Ausencia was followed by Azul (“Blue”), a concerto-like piece for amplified cello, “hyperaccordion” (invented and played superlatively by Michael Ward-Bergeman), and percussion, with full orchestra, in four movements plus two codas. Also reworked from a piece conceived for Tanglewood, it’s flamboyant even indoors (miles away from Dutilleux’s sonic refinement), with striking passages, like the second-movement (“Silencio”) slow duet for cello and accordion, but also with gimmicky birdcalls, splashing waves, vocal outcries, a Middle Eastern dance in (I think) the fourth movement, “Yrushalem” (the movements run together and I wasn’t sure where some of them began), and what sounds like a spaceship disappearing into the blue. There’s a big sloshy trombone solo, a corny cello anthem, and a climactic explosion for cello and brass that could be a soundtrack behind the film cliché of lovers rushing at each other in slow motion. I found all this sentimental and manipulative, with little genuine musical inventiveness. But the audience went wild. I guess Golijov is giving people what they want.
Oh yes, there was also a conductor — Miguel Harth-Bedoya, the 39-year-old Peruvian music director of the Fort Worth Symphony, who kept both Golijov pieces thoroughly coordinated (he’s something of a Golijov specialist) before ending the program with a lovely, elegant, unusually crisp and understated, though slightly cool, version of Dvorák’s Symphony No 8, which had its American premiere in 1892 at the very first BSO concert, led by the towering Arthur Nikisch. If Nikisch’s electrifying historic recordings are any indication, that performance was probably not cool at all.

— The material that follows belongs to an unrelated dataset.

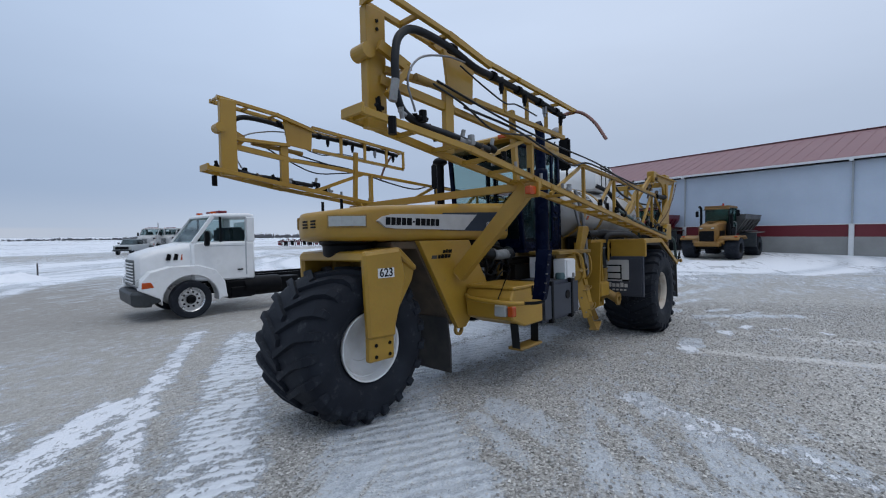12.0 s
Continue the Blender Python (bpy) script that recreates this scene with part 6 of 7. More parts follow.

The First Parish Church in Concord provided a hospitable environment on a snowy Sunday evening for the latest Sarasa concert. The guest performer, in a program called “Shades of Twilight,” was mezzo-soprano Krista River, who sang, with warmth and beauty of tone, Respighi’s “Il tramonto,” his lush setting for voice and string quartet of Shelley’s strangest narrative poem, “The Sunset”; Samuel Barber’s eloquent early setting of Matthew Arnold’s moonlit “Dover Beach”; and two great Handel arias about dawn, one an image of spiritual illumination (“As with rosy steps the dawn,” from Handel’s Christian oratorio Theodora), the other, at the end, the embodiment of a happy ending (“Dopo notte,” from Ariodante). The quartet — Heidi Braun-Hill and Rose Drucker (violins), Sarah Darling (viola), and Timothy Merton (cello) — played, also with warmth and tonal beauty, Mozart’s magisterial late Adagio and Fugue (K.546) and Haydn’s late Sunrise Quartet, capturing both Haydn’s playful pointillism and his weighty seriousness. The concert was dedicated to the late Craig Smith, the beloved artistic director of Emmanuel Music. A warm and appropriate acknowledgment of his widespread and indelible influence.